Even though student parents make up almost a quarter of campus populations, Michael Miller, a college student affairs graduate student and single father of two, said they do not know about the resources available for them. One resource is the Eastern Student Parent Association.
Hayes said she joined E-SPA in 2017, when her oldest son Noah was six months old and has made great friends there.
E-SPA, above all, gives student parents support—something Hayes said is absolutely necessary for success.
“I felt very alone on campus. Of my peers, a majority of them don’t have children,” she said. “E-SPA is just a group of people who get you’re trying to be your age, but at the same time, you have priorities that have been rearranged in a major way.”
At the meetings, babysitters watch and play with the children while the student parents get time to socialize with each other.
Hayes said in addition to the many food pantries, there are “a ton” of other resources, ranging from affordable childcare services to financial aid, in Charleston for student parents to take advantage of.
Miller said a list of 25 of these resources can be found on Eastern’s website.
Learning how to be a good student, which many find a difficult challenge itself, in addition to being a good parent is something that eventually just happens with practice, Miller said.
Student parents learn a lot from being in an environment where childcare and student responsibilities must maintain some balance, he said. Juggling more than one task at a time becomes a skill quickly.
“I know there where nights where (my baby) was lying in my lap and I was typing papers all summer,” he said.
Hayes said learning to budget is imperative.
“The envelope method,” a budgeting technigque she learned from TRiO director Maggie Burkhead, has changed the way she will budget forever.
Hayes said the key is to dedicate one envelope to each cost. One envelope will be for groceries, another for clothes, for example. Student parents should figure how much money needs to go into these envelopes to cover costs each month.
Once the figures are complete and bills are ready to be paid, any extra money should go straight into a savings account.
A savings account is important for any last-minute emergencies that require money, and to everyone’s dismay, emergencies do happen, Hayes said.
Time management is another skill that comes with being a student parent, she said.
She recommended student parents plan for babysitters to watch the children in advance and prepare for any sudden changes to schedule.
And speaking of schedules, keeping schedules at home can take a heavy burden off a student parent’s shoulders.
Plans change, however, so student parents need to be prepared for that, too.

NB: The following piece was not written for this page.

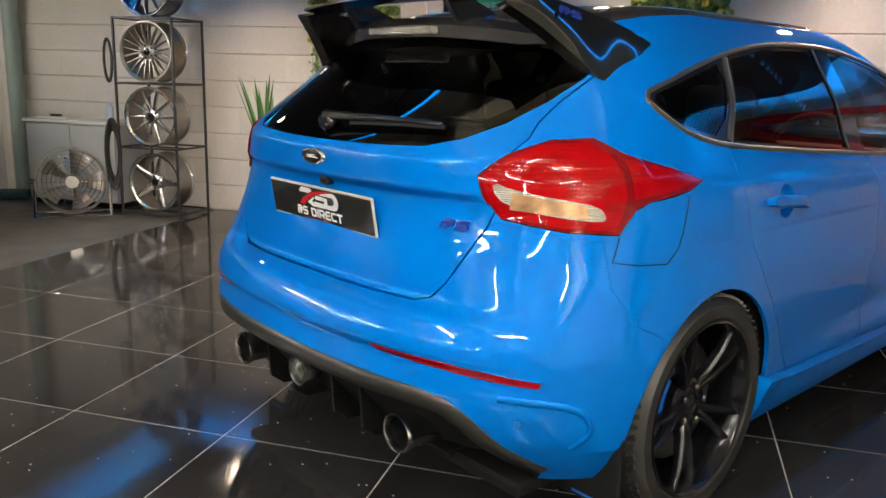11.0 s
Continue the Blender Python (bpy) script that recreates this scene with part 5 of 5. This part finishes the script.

“I had no schedule when (Noah) was a baby, and (eventually having one) made my life so much easier because I knew when he had to eat, when it was time for him to nap, everything,” she said. “You have to have a schedule, but it cannot be firm.”
Miller said beyond the challenge of balancing student life with parent life, another obstacle is present for many student parents: prejudice and stigmatization.
He said a common stereotype that haunts him is the assumption that African-American fathers are either absent or mediocre parents.
“I’ve had people tell me, ‘It’s nice to see a man taking care of his kids,’ like, what is that supposed to mean? Like, that’s offensive to me because obviously I’m going to take care of my children,” he said. “That’s probably the most common thing. A lot of people would be shocked to see I was providing the way I was.”
Hayes said people often incorrectly assume that she is a single mother when she talks to them about her children and childcare.
Additionally, people have been judgmental—implying that she was making a mistake by having children while attending college instead of being encouraging and supportive.
These unfair assumptions and intolerant remarks can have an emotional effect on student parents, which is why the parent needs to zone those voices out, Hayes said.
“You have to really filter whose opinion and whose voice matters,” she said.
Perhaps the most challenging aspect of being a student parent is patience, Hayes said.
Student parents’ reason for attending college is to eventually provide their families with better lives after graduating, she said. Waiting to get to that end goal is a constant struggle.
Parents have to keep moving forward, however. The end goal is always in sight, she said.
Miller said his advice to other student parents is never give up.
“Never give up on today because you never know what might happen tomorrow,” he said.
Hayes said just talking to someone who will listen is important.
“I say that there’s a reason everything is happening,” she said. “My kids are the reason I changed my major … I found (human services) now and said, ‘This is it.’ I would’ve never figured that out if I weren’t a mom. So there is a reason why everything is happening. You just have to wait.”